Deep RL for financial decision-making

There has been a growing body of research on using deep RL for financial problems, particularly portfolio optimization. Traditional approaches like modern portfolio theory (MPT) rely on mean-variance optimization to balance risk and return. However, they often lack the adaptability required in volatile markets. Deep RL, on the other hand, reframes the problem as a dynamic decision-making process using frameworks like Markov decision processes (MDPs) or partially observed Markov decision processes (POMDPs).

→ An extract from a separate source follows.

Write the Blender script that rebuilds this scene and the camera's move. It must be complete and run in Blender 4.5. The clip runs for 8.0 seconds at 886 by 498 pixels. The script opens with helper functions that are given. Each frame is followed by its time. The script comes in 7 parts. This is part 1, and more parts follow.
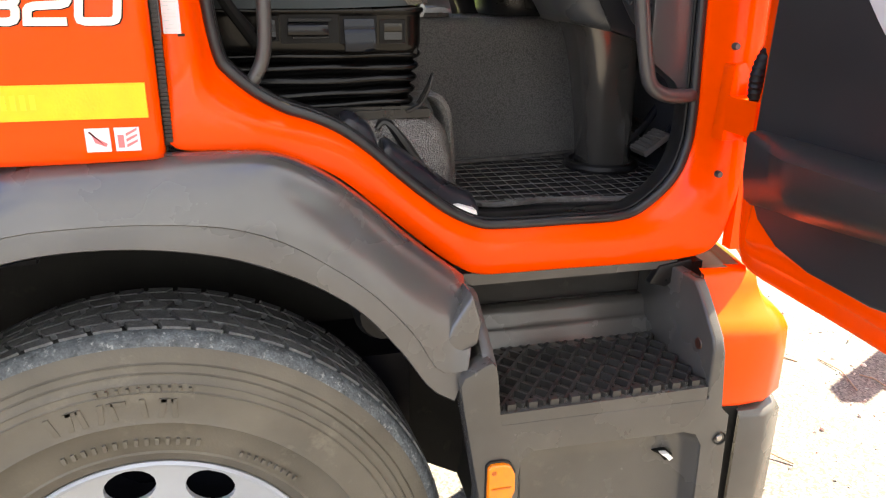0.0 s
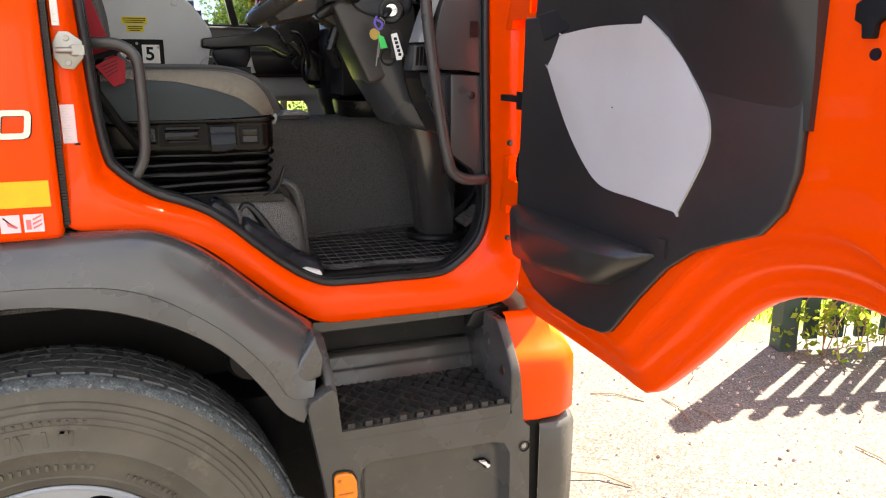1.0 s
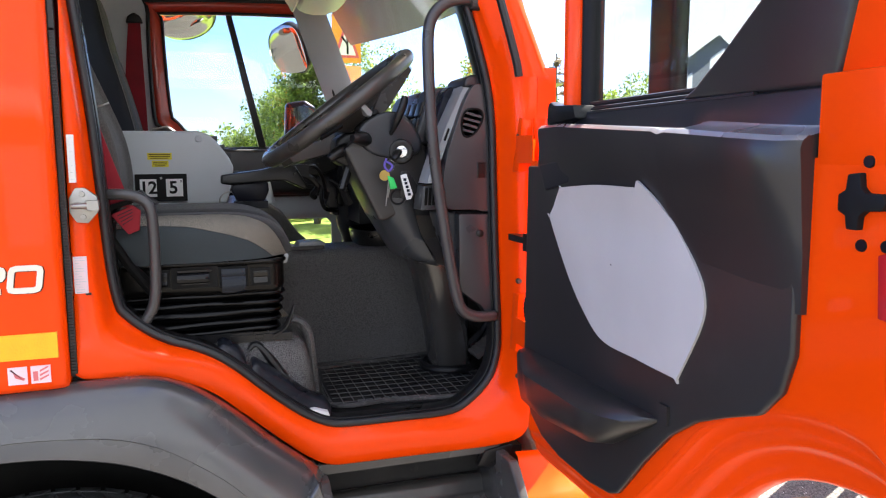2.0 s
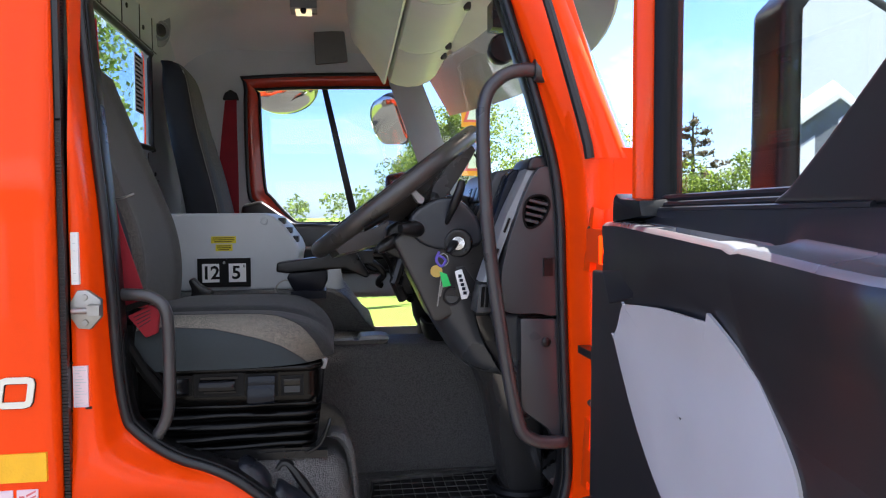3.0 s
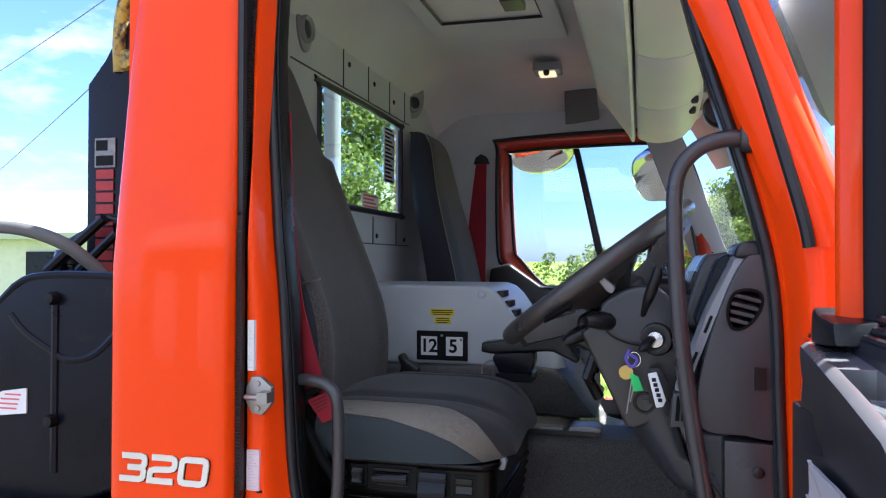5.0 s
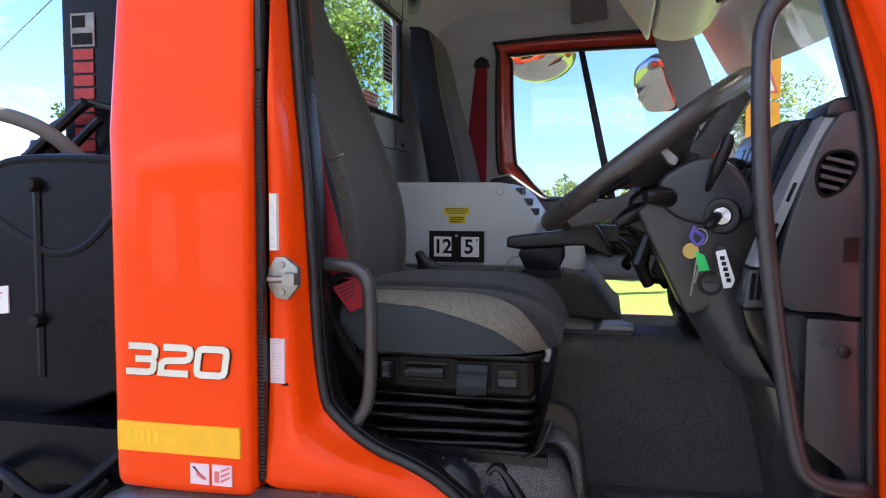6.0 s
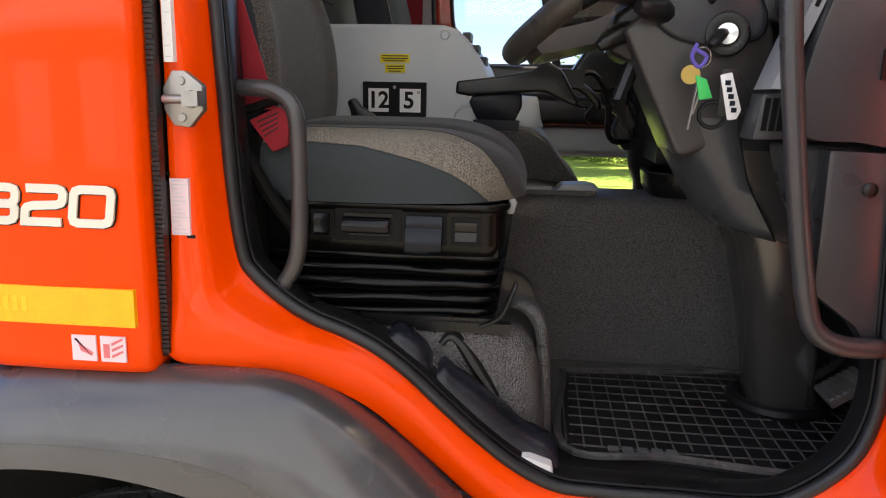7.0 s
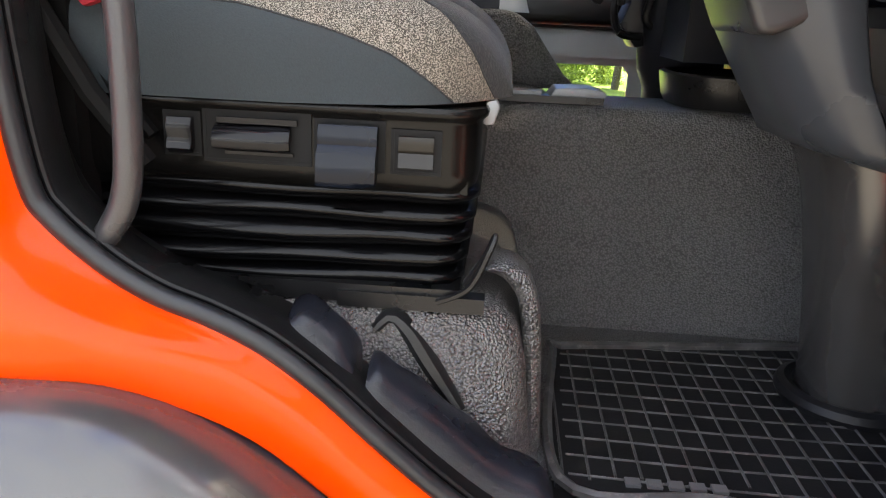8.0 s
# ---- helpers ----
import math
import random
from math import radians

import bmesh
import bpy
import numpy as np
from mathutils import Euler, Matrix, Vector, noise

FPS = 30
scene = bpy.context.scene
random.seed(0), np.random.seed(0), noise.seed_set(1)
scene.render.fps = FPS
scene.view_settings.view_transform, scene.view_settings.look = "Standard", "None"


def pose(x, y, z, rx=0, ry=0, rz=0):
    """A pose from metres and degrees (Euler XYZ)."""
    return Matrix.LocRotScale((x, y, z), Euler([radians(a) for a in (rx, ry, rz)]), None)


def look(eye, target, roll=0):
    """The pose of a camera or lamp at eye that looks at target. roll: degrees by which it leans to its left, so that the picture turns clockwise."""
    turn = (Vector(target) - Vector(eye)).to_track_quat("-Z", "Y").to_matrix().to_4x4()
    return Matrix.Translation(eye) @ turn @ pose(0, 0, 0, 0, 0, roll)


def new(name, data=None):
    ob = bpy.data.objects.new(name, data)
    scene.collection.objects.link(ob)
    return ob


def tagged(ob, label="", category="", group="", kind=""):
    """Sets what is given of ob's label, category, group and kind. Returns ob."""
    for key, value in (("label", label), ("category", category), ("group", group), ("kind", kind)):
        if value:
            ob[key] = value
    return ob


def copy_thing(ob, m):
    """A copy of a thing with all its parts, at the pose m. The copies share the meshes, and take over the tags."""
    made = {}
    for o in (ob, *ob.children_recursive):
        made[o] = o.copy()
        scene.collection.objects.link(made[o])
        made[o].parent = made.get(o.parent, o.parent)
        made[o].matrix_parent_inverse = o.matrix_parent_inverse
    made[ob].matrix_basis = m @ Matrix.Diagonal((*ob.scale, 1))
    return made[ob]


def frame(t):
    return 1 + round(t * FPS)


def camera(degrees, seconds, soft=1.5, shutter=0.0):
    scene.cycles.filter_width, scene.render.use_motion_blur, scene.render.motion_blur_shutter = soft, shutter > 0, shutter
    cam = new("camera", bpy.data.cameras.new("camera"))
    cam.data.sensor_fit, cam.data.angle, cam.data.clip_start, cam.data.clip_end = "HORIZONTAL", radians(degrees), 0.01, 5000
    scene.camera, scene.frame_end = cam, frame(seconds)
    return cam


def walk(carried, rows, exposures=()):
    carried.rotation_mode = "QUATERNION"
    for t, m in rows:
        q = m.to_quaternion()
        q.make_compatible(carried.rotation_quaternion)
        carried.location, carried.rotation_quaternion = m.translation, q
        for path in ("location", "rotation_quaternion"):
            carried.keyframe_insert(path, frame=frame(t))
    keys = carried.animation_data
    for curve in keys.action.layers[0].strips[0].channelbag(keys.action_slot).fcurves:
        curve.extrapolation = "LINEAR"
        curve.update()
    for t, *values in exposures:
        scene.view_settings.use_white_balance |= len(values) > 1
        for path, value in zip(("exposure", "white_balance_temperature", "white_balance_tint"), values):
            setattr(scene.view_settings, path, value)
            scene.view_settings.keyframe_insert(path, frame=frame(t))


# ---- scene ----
cam = camera(61.0, 8.0, soft=1.15)
METRES, EYE, TILT, LEAN, TURN = 2.158, 1.58, -20.0, -0.5, -14.3
ROWS = [
    (0.0, 0.0, 0.0, 0.0, -0.0, 0.0, -0.0),
    (0.5, 0.0411, -0.0954, -0.0228, -4.47, 2.2, 1.56),
    (1.0, 0.0704, -0.1784, -0.0294, -6.04, 5.76, 2.42),
    (1.5, 0.0837, -0.2003, -0.0096, -5.46, 9.6, 2.72),
    (3.0, 0.1776, -0.0814, 0.0892, 6.2, 17.46, -1.28),
    (3.5, 0.2473, -0.031, 0.1272, 13.76, 19.03, -4.39),
    (4.0, 0.276, -0.0162, 0.1617, 21.67, 20.11, -7.4),
    (5.5, 0.2384, 0.0105, 0.1455, 28.13, 17.54, -9.3),
    (6.0, 0.1787, 0.0409, 0.1191, 25.31, 14.4, -8.59),
    (6.5, 0.1352, 0.0746, 0.1011, 22.02, 10.69, -7.86),
    (7.0, 0.1192, 0.1389, 0.0967, 19.45, 7.61, -7.56),
    (7.5, 0.1009, 0.2387, 0.1193, 17.55, 4.77, -7.72),
    (8.0, 0.0645, 0.3189, 0.1286, 16.75, 1.79, -8.24),
]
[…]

This approach allows a deep RL agent to continuously interact with the market, making decisions to maximize long-term returns based on evolving data. Essential components of deep RL models, such as state and action spaces, reward functions, and policy optimization techniques, play a crucial role in this adaptability. Models like deep deterministic policy gradient (DDPG), and proximal policy optimization (PPO) stand out for their application in continuous action spaces and their potential in handling the complexity of financial markets.

Implementation of deep RL in the domain of financial problems remains an evolving area of research.